Let’s next talk about my data model and query. I created a set of 5 tables, basically a transactional data table with associations to reference data; create and update user associations, and associations to two reference data tables. I’m assuming that we’re a bookstore and selling books, since the great pragmatic programmer series uses a bookstore as their example:
- Books – a table that holds a list of books
- Users – the books table has a link to create_user and update_user, each book has 1 create user and 1 update user
- Book_types – each book has a type (for argument’s sake, fiction or non-fiction)
- Book_weights – each book has a weight category (for argument’s sake, heavy, medium and light, and maybe we’re using this for shipping – don’t ask why we wouldn’t store the weight itself, this is an example)
We create these tables, including some data in the reference data tables. We then load 1000 rows to the books table, and we run the standard rails index page, with the exception that we’ve configured each of the rows to show the linked reference data title.

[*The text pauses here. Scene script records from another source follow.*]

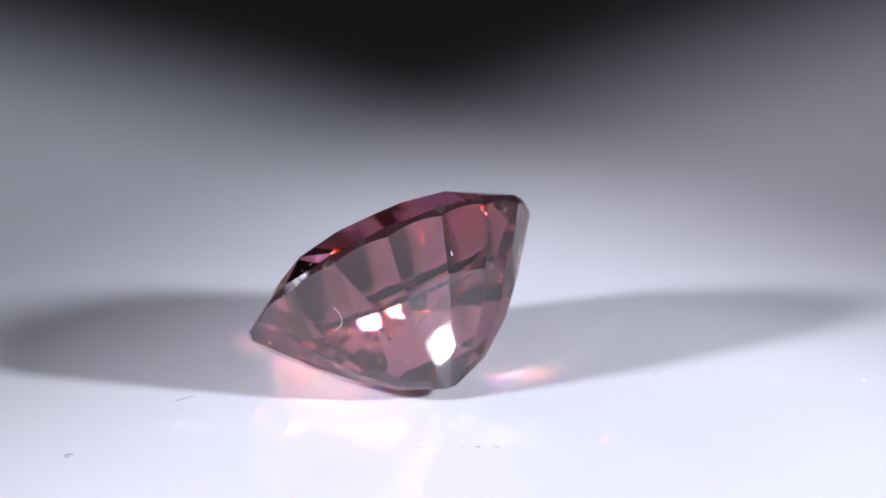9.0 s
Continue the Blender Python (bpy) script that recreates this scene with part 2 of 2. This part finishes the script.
# ---- lint and dust lying on the disc ----
def lint(x, y, length, curl, turn, thick=0.012, mat=None, label="thin grey lint fibre lying on the white disc"):
    steps = 9
    points = []
    for k in range(steps):
        a = curl * (k / (steps - 1) - 0.5)
        if abs(curl) > 0.01:
            r = length / curl
            points.append((r * math.sin(a) * MM, r * (1 - math.cos(a)) * MM, (thick + 0.03 * math.sin(3 * a) ** 2) * MM))
        else:
            points.append((length * (k / (steps - 1) - 0.5) * MM, 0, thick * MM))
    ob = part("lint_fibre", strand(points, thick * MM), mat or LINT)
    tagged(ob, label, "lint", group="lint on the disc")
    return ob, pose(x * MM, y * MM, 0, 0, 0, turn)


def speck(x, y, size, seed):
    rng = random.Random(seed)
    bm = bmesh.new()
    bmesh.ops.create_icosphere(bm, subdivisions=1, radius=size * MM)
    for v in bm.verts:
        v.co = Vector((v.co.x * rng.uniform(0.8, 1.9), v.co.y * rng.uniform(0.6, 1.2), v.co.z * 0.6))
    low = min(v.co.z for v in bm.verts)
    for v in bm.verts:
        v.co.z -= low
    ob = part("dust_speck", bm, LINT)
    tagged(ob, "tiny grey dust speck lying on the white disc", "dust", group="specks on the disc")
    return ob, pose(x * MM, y * MM, 0, 0, 0, rng.uniform(0, 360))


LOOSE = [
    lint(5.87, -2.77, 0.62, 0.5, -3, 0.009),
    lint(3.17, 3.35, 0.17, 0.9, 70),
    lint(10.42, -1.70, 0.50, 4.6, 20, label="tightly curled grey lint fibre lying on the white disc"),
    lint(-5.77, -8.05, 0.28, 1.4, 110),
    lint(1.95, 4.28, 0.12, 0.5, 130),
    lint(1.60, 4.55, 0.16, 0.4, 125),
    speck(2.25, 4.05, 0.018, 1), speck(-10.0, -2.87, 0.030, 2), speck(-4.57, 3.43, 0.022, 3),
    speck(-0.27, 2.63, 0.018, 4), speck(4.06, -6.60, 0.020, 5), speck(-9.70, -3.05, 0.016, 6),
]


# ---- what moves ----
def motions():
    times = [0.5 * k for k in range(33)]
    walk(disc, [(t, turned(t)) for t in times])
    walk(stone, [(t, turned(t) @ REST) for t in times])
    for ob, m in LOOSE:
        walk(ob, [(t, turned(t) @ m) for t in times])


motions()
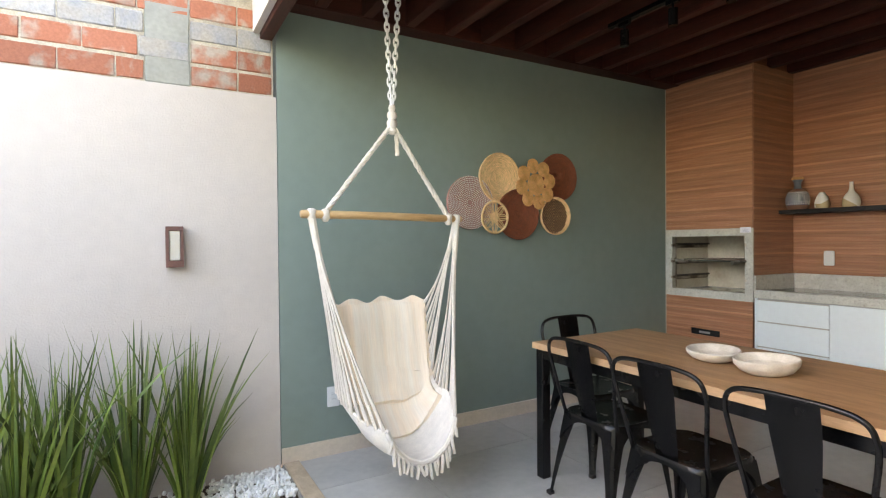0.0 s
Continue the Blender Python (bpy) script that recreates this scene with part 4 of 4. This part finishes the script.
def on_wall(x, z, off=0.0, spin=0, tilt=0):
    return Matrix.Translation((x, YL - 0.002 - off, z)) @ FLAT @ pose(0, 0, 0, tilt, 0, spin)


def coiled(name, m, r, depth, material, label, pitch=0.011, bumps=0, dish=0.0):
    t = tagged(empty(name, m), label, "wall basket", "woven baskets on the wall")
    bm = bmesh.new()
    k = int(r / pitch)
    for i in range(k):
        rr = r - pitch * (i + 0.5)
        z = depth * (rr / r) ** 2 + 0.006 + dish
        n = max(18, int(70 * rr / r))
        pts, rs = [], []
        for j in range(n):
            a = 2 * math.pi * j / n
            pts.append((rr * math.cos(a), rr * math.sin(a), z))
            rs.append(pitch * 0.56 * (1 if not bumps or j % 2 else 0.72))
        tube(pts, rs, 5, bm, closed=True)
    part("coil_weave", bm, material, t, smooth=True)
    part("backing", lathe([(0, 0.001), (r * 0.97, 0.001), (r * 0.97, 0.004 + dish + depth * 0.9), (0, 0.004 + dish)], 40), material, t)
    return t


mauve = coiled("wall_basket", on_wall(3.302, 1.592), 0.192, 0.02, MAUVE, "round mauve and white coiled woven basket on the wall", 0.0135, 1)
bm = bmesh.new()
for i in range(13):
    rr = 0.185 - 0.0135 * i
    n = max(8, int(2 * math.pi * rr / 0.0135))
    for j in range(n):
        a = 2 * math.pi * (j + 0.5 * (i % 2)) / n
        ca, sa = math.cos(a), math.sin(a)
        z = 0.02 * (rr / 0.192) ** 2 + 0.0145
        q = [(rr + 0.0034, -0.0042), (rr + 0.0034, 0.0042), (rr - 0.0034, 0.0042), (rr - 0.0034, -0.0042)]
        bm.faces.new([bm.verts.new((u * ca - v * sa, u * sa + v * ca, z)) for u, v in q])
part("stitches", bm, COTTON, mauve, "pale stitches")
big = coiled("wall_basket", on_wall(3.553, 1.780, 0.0, 20), 0.175, 0.026, STRAW_PALE, "large pale straw woven tray with a raised rim on the wall", 0.0095, 0)
part("rim", tube([(0.176 * math.cos(2 * math.pi * i / 60), 0.176 * math.sin(2 * math.pi * i / 60), 0.034) for i in range(60)], 0.0075, 8, closed=True), STRAW_PALE, big, smooth=True)
dark = coiled("wall_basket", on_wall(4.125, 1.815), 0.186, 0.025, TERRACOTTA, "round dark rust brown woven basket on the wall", 0.008)
rust = coiled("wall_basket", on_wall(3.700, 1.513, 0.036), 0.188, 0.025, TERRACOTTA, "round rust red coiled basket on the wall", 0.010)

cluster = tagged(empty("wall_basket", on_wall(3.860, 1.743, 0.062)), "flower-shaped straw wall piece made of joined coils", "wall basket", "woven baskets on the wall")
for i in range(9):
    a = 2 * math.pi * i / 8 + 0.2
    rc, cr = (0.136, 0.057) if i < 8 else (0.0, 0.082)
    bm = bmesh.new()
    turns = cr / 0.0072 - 0.5
    steps = int(turns * 22)
    spiral = []
    for j in range(steps + 1):
        rr, th = 0.003 + 0.0072 * turns * j / steps, 2 * math.pi * turns * j / steps
        spiral.append((rr * math.cos(th), rr * math.sin(th), 0.012 - 0.006 * (rr / cr) ** 2 + (0.004 if i == 8 else 0)))
    tube(spiral, 0.0045, 5, bm)
    part("coil", bm, STRAW, cluster, smooth=True).matrix_local = pose(rc * math.cos(a), rc * math.sin(a), 0)

lace = tagged(empty("wall_basket", on_wall(3.473, 1.488, 0.062)), "small openwork straw basket with a flower pattern", "wall basket", "woven baskets on the wall")
part("rim", tube([(0.112 * math.cos(2 * math.pi * i / 48), 0.112 * math.sin(2 * math.pi * i / 48), 0.018) for i in range(48)], 0.009, 8, closed=True), STRAW_PALE, lace, smooth=True)
part("centre", lathe([(0, 0.008), (0.036, 0.008), (0.036, 0.014), (0, 0.017)], 24), STRAW_PALE, lace)
for i in range(8):
    a = 2 * math.pi * i / 8
    bm = bmesh.new()
    for wdt in (0.022, 0.009):
        tube([((0.070 + 0.036 * math.cos(2 * math.pi * j / 20)) * math.cos(a) - wdt * math.sin(2 * math.pi * j / 20) * math.sin(a), (0.070 + 0.036 * math.cos(2 * math.pi * j / 20)) * math.sin(a) + wdt * math.sin(2 * math.pi * j / 20) * math.cos(a), 0.014) for j in range(20)], 0.0032, 5, bm, closed=True)
    part("petal", bm, STRAW_PALE, lace, smooth=True)

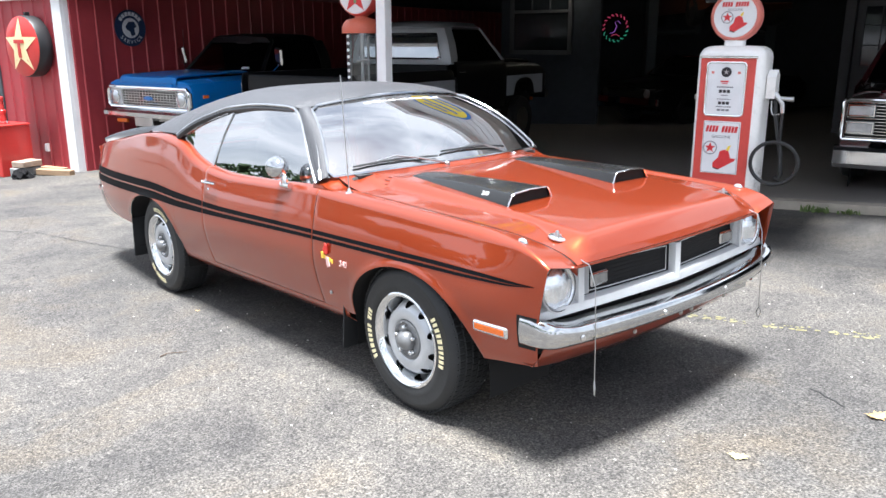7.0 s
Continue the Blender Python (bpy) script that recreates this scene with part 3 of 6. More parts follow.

So, for example, in the controller we’re getting all the books:
@books = Book.all
And in the index view we’re getting the decode of the book type:
<td><%= book.book_type.name %></td>
What we see in the development logs is that Rails goes to the database first for all the books – we see:
select * from books;
We then see it go back to the database 1000 times for each table – basically each time it renders the data from the subtable:
select * from book_type where book_type.id = 1;
This is expected behaviour when using lazy loading. It is brilliant if you only rarely get those sub-entities, but the performance isn’t flash if you get all of them. What we really want to do is to get all the book_type data up-front, so we want a query that pushes all the work onto the database:
select * from books, book_types where books.book_type_id = book_types.id
So, we did some web research, finding some very good rails documentation. This problem is known as the N+1 query problem.
The first step is to try eager loading. Eager loading is a configuration designed for exactly this – it tells Rails that you want specific subtables loaded at initial query time, as you expect to use the data. The syntax for this is a little different in the controller:
@books = Book.all.includes(:book_type, :book_weight, :create_user, :update_user)
This time, when we review the logs we see some improvement. The SQL executed now looks like:
select * from books; select * from book_types where id in (1, 2); select * from book_weights where id in (2, 3); select * from users where id in (1, 2, 3, 4);
My interpretation is that rails has gotten all the books, then looked through the list to see what book_types are used, then gone to the database to get those 2 book types, then gone back through the @books list and added them in, and so on and so forth for the other tables.
The database time taken in this process is way down – the queries are very fast. But there seems to be a lot of compute time disappearing, as it still takes 14s to process. Perhaps there’s an option to profile and work out what it is, but my conclusion is that I probably don’t want to do it this way.
The next possibility, again from the same rails documentation, is to use joins. As documented joins will do exactly what I want – it will retrieve everything in one query. So we change our syntax as follows:
@books = Book.all.joins(:book_type, :book_weight, :create_user, :update_user)
The problem with this is that the joins clause, using relationships like this, will only generate inner joins. If any of your columns are optional then this doesn’t work (as it drops rows). This is particularly true when your test data actually had update_user null on every row – you end up with a nil result set!!
So, we use the slightly different syntax for outer joins. We also note that columns that refer to the same table (e.g. we refer to users twice) need a little special treatment – aliasing the table so as not to confuse the SQL.
@books = Books.all.joins(:book_type, 'LEFT OUTER JOIN book_weights on books.book_weight_id = book_weights.id', 'LEFT OUTER JOIN users as create_user on books.create_user_id = create_user.id', 'LEFT OUTER JOIN users as update_user on books.update_user_id = update_user.id')
This now gives us the query we want – rails issues the initial query as:
select * from books INNER JOIN book_types on books.book_type_id = book_types.id LEFT OUTER JOIN book_weights on books.book_weight_id = book_weights.id LEFT OUTER JOIN users as create_user on books.create_user_id = create_user.id LEFT OUTER JOIN users as update_user on books.update_user_id = update_user.id;
And this query runs faster – a few hundred milliseconds. The problem is that Rails still goes off and gets the sub-tables separately – so we’re still running another 4,000 queries. Which isn’t really what we had in mind.
The next step is to read the rails documentation some more, and to decide that we don’t actually need full entities for those sub-tables, we’re only after the decode column. If we alias that column into our model, then we can get at it. So we make two changes. Firstly, in the controller, we extend to:
@books = Books.all.joins(:book_type, 'LEFT OUTER JOIN book_weights on books.book_weight_id = book_weights.id', 'LEFT OUTER JOIN users as create_user on books.create_user_id = create_user.id', 'LEFT OUTER JOIN users as update_user on books.update_user_id = update_user.id')\ .select('books.*, book_types.name as book_type_name, book_weights.name as book_weight_name, create_user.name as create_user_name, update_user.name as update_user_name')
Then, in the index.html.erb, we change the format of our variables to use this new aliased column, rather than referencing the entire object (note the subtle change of ‘.’ to ‘_’)
<td><%= book.book_type_name %></td>
Upshot of all that – the extra queries are gone, the whole thing returns in about 1.4s, which is pretty good.
Later posts will discuss how you get this into a datatable.